For a long time, all machines in Apollo-NG's infrastructure use chrony as a replacement for the usual ntpd package. chrony can be compared to ntpd like nginx can be compared to Apache, newer, much more lightweight approach and some additional very nice features. While nginx has replaced most of the Apache installations these days, chrony still isn't adopted as a good alternative by most people yet.
During the NTPD reflection attack time and the mysql/kernel/ntpd leap second bug, it was nice to see how chrony really saved a lot of time and grief by not being affected. It has been working here - and in many other scenarios - absolutely flawlessly until today.
While setting up gentoo on an Odroid C1 quad-core ARMv7 as a replacement embedded system for picoprint, chronyd died as soon as it tried to sync the kernel time, like this:
2015-02-07T16:29:09Z chronyd version 1.31 starting 2015-02-07T16:31:20Z Selected source 129.70.132.35 2015-02-07T16:31:20Z Fatal error : adjtimex failed for set_frequency, freq_ppm=-1.6047e+00 required_freq=1.6047e+00 required_tick=10000
Deploying 2.0pre1 didn't fix the issue, baking new kernels with different dyn_ticks settings didn't help either but finally there was a break: https://bugzilla.redhat.com/show_bug.cgi?id=1188074#c3.
--- a/kernel/time/ntp.c +++ b/kernel/time/ntp.c @@ -634,9 +634,9 @@ int ntp_validate_timex(struct timex *txc) return -EPERM; if (txc->modes & ADJ_FREQUENCY) { - if (LONG_MIN / PPM_SCALE > txc->freq) + if (-MAXFREQ_SCALED / PPM_SCALE > txc->freq) return -EINVAL; - if (LONG_MAX / PPM_SCALE < txc->freq) + if (MAXFREQ_SCALED / PPM_SCALE < txc->freq) return -EINVAL; }
After patching the odroid sources with the recommended one from the bugtracker chronyd is working like a charm again.
Update
After linking the issue on github, kukabu delivered the link to the upstream kernel bug:
--- a/kernel/time/ntp.c +++ b/kernel/time/ntp.c @@ -634,9 +634,9 @@ int ntp_validate_timex(struct timex *txc) return -EPERM; if (txc->modes & ADJ_FREQUENCY) { - if (LONG_MIN / PPM_SCALE > txc->freq) + if (LLONG_MIN / PPM_SCALE > txc->freq) return -EINVAL; - if (LONG_MAX / PPM_SCALE < txc->freq) + if (LLONG_MAX / PPM_SCALE < txc->freq) return -EINVAL; }
This patch was tested and is solving chrony's sync problems as well. So if you're experiencing NTP issues with newer kernels (at least from an embedded perspective), that use dynamic or idle tick-less clocks, you might want to check/patch your kernel with this one.

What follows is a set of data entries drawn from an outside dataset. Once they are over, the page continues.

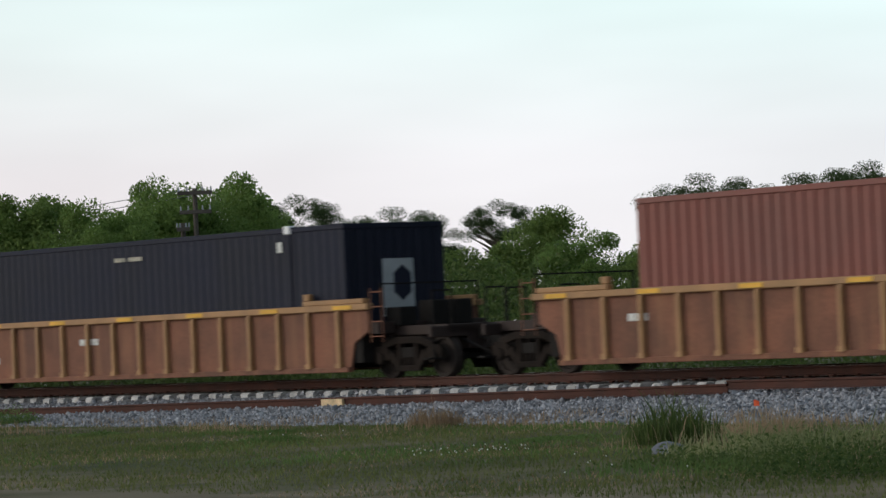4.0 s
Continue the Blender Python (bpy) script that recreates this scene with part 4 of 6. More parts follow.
def build_ground():
    xs = sorted(set([-2500, -1200, -600, -350, -250, -200] + [-180 + 2.0 * i for i in range(106)] + [60, 100, 200, 400, 900, 2500]))
    ys = sorted(set([-2500, -900, -300, -120, -70, -50] + [-40 + 1.0 * i for i in range(61)] + [28, 40, 60, 100, 200, 500, 1200, 2500]
                    + [-6.3, -4.6, 4.6, 6.3]))
    vs = [(x, y, hill(x, y)) for x in xs for y in ys]
    n = len(ys)
    fs = [(i * n + j, (i + 1) * n + j, (i + 1) * n + j + 1, i * n + j + 1) for i in range(len(xs) - 1) for j in range(n - 1)]
    me = pmesh("ground", vs, fs, M["ground"])
    for p in me.polygons:
        p.use_smooth = True
    return tagged(new("ground", me), "mown grass field with bare dirt patches", "ground", kind="structure")


build_ground()


def shoulder(x):
    """Where the loose stones end on the near side, as a y; the bank of stones widens along the track."""
    return float(np.interp(x, [-65, -55, -45, -35, -24, -10], [-6.4, -7.5, -7.7, -8.6, -9.8, -11.2]))


def build_bed():
    vs, fs = [], []
    ys = [-6.4, -5.0, -3.6, -2.2, -1.42, -1.22, 1.22, 2.2, 3.6, 5.2]
    zs = [-0.67, -0.56, -0.46, -0.40, -0.375, -0.28, -0.28, -0.40, -0.46, -0.56]
    xs = [-200 + 1.0 * i for i in range(240)]
    for x in xs:
        e = shoulder(x) + 0.3 * noise.noise(Vector((x * 0.4, 7, 1)))
        for y, z in zip([e, e * 0.55 - 2.1, -3.6] + ys[3:], [-0.68, -0.565, -0.46] + zs[3:]):
            vs.append((x, y + 0.03 * noise.noise(Vector((x * 0.7, y, 3))), z + 0.03 * noise.noise(Vector((x * 1.3, y * 2, 0)))))
    n = len(ys)
    fs = [(i * n + j, (i + 1) * n + j, (i + 1) * n + j + 1, i * n + j + 1) for i in range(len(xs) - 1) for j in range(n - 1)]
    return tagged(new("ballast_bed", pmesh("ballast_bed", vs, fs, M["ballast_bed"])), "grey crushed-stone track bed", "track bed", kind="structure")


build_bed()


def rail_mesh(name, length, material):
    """A flat-bottomed rail, 0.172 m high, top at z = 0."""
    pts = [(-0.075, -0.172), (0.075, -0.172), (0.075, -0.16), (0.012, -0.142), (0.012, -0.045), (0.036, -0.034), (0.036, -0.004), (0.028, 0.0), (-0.028, 0.0), (-0.036, -0.004), (-0.036, -0.034), (-0.012, -0.045), (-0.012, -0.142), (-0.075, -0.16)]
    bm = B()
    a = [bm.verts.new((-length / 2, y, z)) for y, z in pts]
    b = [bm.verts.new((length / 2, y, z)) for y, z in pts]
    for i in range(len(pts)):
        j = (i + 1) % len(pts)
        bm.faces.new((a[i], a[j], b[j], b[i]))
    return finish(name, bm, material)


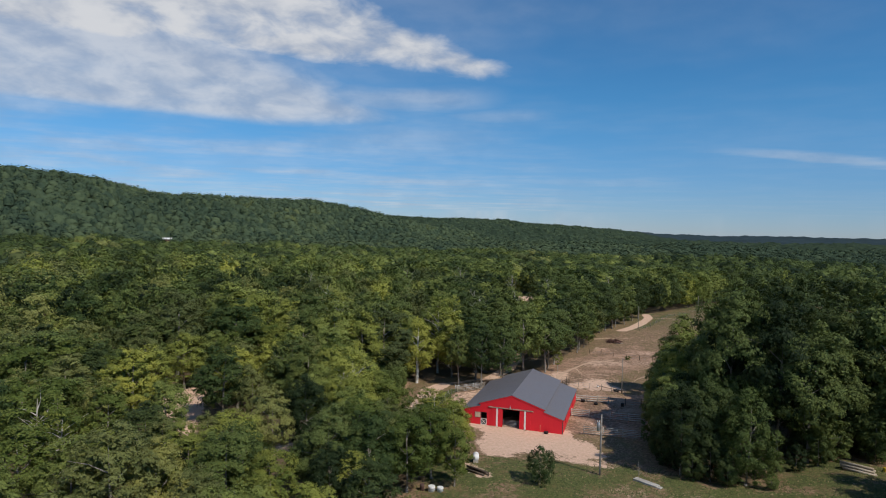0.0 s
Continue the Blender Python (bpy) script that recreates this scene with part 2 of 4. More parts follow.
def siding_look(base, dark, pitch, rough, depth, metal=0.0):
    """Ribbed sheet metal, the ribs along local z (walls) or y (roofs)."""
    def build(add, put, math_, mix, ramp, noise_):
        v = add("ShaderNodeTexCoord").outputs["Object"]
        s = add("ShaderNodeSeparateXYZ")
        put(v, s.inputs[0])
        run = math_("ADD", s.outputs[0], s.outputs[1])
        saw = math_("FRACT", math_("MULTIPLY", run, 1 / pitch))
        rib = ramp(math_("ABSOLUTE", math_("SUBTRACT", saw, 0.5)), 0.38, 0.46)
        n, g = noise_(v, 0.35, 4, 0.6), noise_(v, 14, 3, 0.6)
        col = mix(ramp(math_("ADD", math_("MULTIPLY", n, 0.5), math_("MULTIPLY", g, 0.5)), 0.2, 0.8), dark, base)
        return principled(add, put, col, math_("ADD", rough - 0.1, math_("MULTIPLY", n, 0.2)), metal, math_("ADD", rib, math_("MULTIPLY", g, 0.15)), depth)
    return build


RED = material("red_siding", siding_look((0.74, 0.014, 0.03), (0.66, 0.012, 0.026), 0.3, 0.55, 0.008))
ROOF = material("roof_sheet", siding_look((0.185, 0.172, 0.18), (0.155, 0.145, 0.153), 0.6, 0.42, 0.011))
TRIM = plain("dark_trim", (0.09, 0.085, 0.09), (0.06, 0.055, 0.06), 0.5)
WHITE = plain("white_paint", (0.84, 0.83, 0.81), (0.74, 0.72, 0.69), 0.55)
WOOD = plain("weathered_wood", (0.42, 0.36, 0.29), (0.24, 0.19, 0.14), 0.85, scale=12, depth=0.02)
GREYWOOD = plain("grey_wood", (0.36, 0.33, 0.29), (0.2, 0.17, 0.14), 0.9, scale=12, depth=0.02)
DARKWOOD = plain("dark_wood", (0.11, 0.08, 0.055), (0.05, 0.037, 0.027), 0.9, scale=12, depth=0.02)
STEEL = plain("galvanised_steel", (0.5, 0.51, 0.52), (0.34, 0.34, 0.35), 0.42, 0.6)
RAIL = plain("pale_pipe", (0.52, 0.48, 0.42), (0.3, 0.27, 0.23), 0.6, 0.1)
BLACK = plain("black_rubber", (0.02, 0.02, 0.02), (0.012, 0.012, 0.012), 0.75)
RUST = plain("rusty_steel", (0.17, 0.085, 0.06), (0.07, 0.045, 0.04), 0.8, scale=8)
CONCRETE = plain("concrete", (0.5, 0.47, 0.42), (0.33, 0.3, 0.26), 0.9, scale=8)
LOG = plain("debarked_log", (0.5, 0.43, 0.34), (0.27, 0.22, 0.16), 0.9, scale=10, depth=0.02)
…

The Odroid C1 also came with another not so obvious pitfall: The RTC power supply. The optional RTC battery, you can usually buy wherever you can buy the Odroid itself, is the only power supply for the RTC. Meaning: When you don't have this battery, the RTC will not get powered at all (not even when your system is powered and running) so in order to get the RTC working at all, you need to feed power to the RTC Header. A quick glance into the schematics quickly revealed the secret:
U15 (XC6215B0927R-G) is a highly precise, low noise, positive voltage LDO regulator and it supplies the power to the VDD_RTC rail. And it's only connected to the RTC Battery PIN Header. So what to do now, when no battery is available? Just a quick hack to solve it:
Since using a battery seemed kinda backwards and there was a 5.5V 1F goldcap flying around here, this hack (second from the left minus the resistor) was used to supply 3.3V from Pin 1 of the Odroid C1 40 pin header through a 0.4V drop schottky diode (to get to about 2.9V which emulates a CR2032 Battery closely enough) and then fed to the goldcap to charge it and supply the RTC power header of the Odroid C1 board while running. GND is the pin towards the UART where it says RTC on the silkscreen, connected to (-) of the goldcap and also to GND of the 40 pin header. The VDD_RTC PIN is the one closer to the IR Receiver and is directly connected to the goldcap's (+).